Work to complete => Collect from the data below each line with "kind".

Dataset content =>
+ + + + + + +

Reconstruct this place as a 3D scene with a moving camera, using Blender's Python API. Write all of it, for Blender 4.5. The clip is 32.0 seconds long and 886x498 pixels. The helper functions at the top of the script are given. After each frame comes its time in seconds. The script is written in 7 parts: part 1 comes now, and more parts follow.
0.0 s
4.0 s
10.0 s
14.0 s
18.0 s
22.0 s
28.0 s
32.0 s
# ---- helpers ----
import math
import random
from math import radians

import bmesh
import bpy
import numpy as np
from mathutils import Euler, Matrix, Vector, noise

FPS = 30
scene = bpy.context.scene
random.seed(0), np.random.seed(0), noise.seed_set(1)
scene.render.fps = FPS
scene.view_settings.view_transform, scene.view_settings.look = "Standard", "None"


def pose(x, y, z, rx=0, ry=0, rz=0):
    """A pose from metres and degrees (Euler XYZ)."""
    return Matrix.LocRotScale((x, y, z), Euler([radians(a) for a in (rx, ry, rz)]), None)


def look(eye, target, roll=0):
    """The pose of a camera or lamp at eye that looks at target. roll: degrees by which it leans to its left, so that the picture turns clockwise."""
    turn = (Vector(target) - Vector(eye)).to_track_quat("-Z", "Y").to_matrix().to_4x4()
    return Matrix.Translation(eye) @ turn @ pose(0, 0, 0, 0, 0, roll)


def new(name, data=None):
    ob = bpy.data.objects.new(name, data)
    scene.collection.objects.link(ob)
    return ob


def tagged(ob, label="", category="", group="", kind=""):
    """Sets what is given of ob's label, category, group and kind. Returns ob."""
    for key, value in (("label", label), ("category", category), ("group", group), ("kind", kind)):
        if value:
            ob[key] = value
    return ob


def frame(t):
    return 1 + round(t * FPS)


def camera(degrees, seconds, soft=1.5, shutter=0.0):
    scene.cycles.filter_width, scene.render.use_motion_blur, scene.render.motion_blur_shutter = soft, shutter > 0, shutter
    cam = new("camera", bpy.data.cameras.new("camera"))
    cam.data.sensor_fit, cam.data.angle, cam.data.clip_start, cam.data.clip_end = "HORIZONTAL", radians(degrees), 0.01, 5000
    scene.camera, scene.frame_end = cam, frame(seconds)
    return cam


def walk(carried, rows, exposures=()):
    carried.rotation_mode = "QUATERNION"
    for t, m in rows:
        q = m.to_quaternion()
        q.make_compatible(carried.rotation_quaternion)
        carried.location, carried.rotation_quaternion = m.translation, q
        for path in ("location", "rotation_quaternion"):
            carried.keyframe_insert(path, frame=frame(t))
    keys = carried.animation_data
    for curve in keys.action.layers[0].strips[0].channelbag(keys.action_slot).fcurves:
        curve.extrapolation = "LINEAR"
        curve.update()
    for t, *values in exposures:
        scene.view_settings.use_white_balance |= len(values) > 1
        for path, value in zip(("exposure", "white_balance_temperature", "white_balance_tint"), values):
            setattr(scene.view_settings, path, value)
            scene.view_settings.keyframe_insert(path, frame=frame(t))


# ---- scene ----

+ + + + + + +

Response below =>
def tagged(ob, label="", category="", group="", kind=""):
    """Sets what is given of ob's label, category, group and kind. Returns ob."""
    for key, value in (("label", label), ("category", category), ("group", group), ("kind", kind)):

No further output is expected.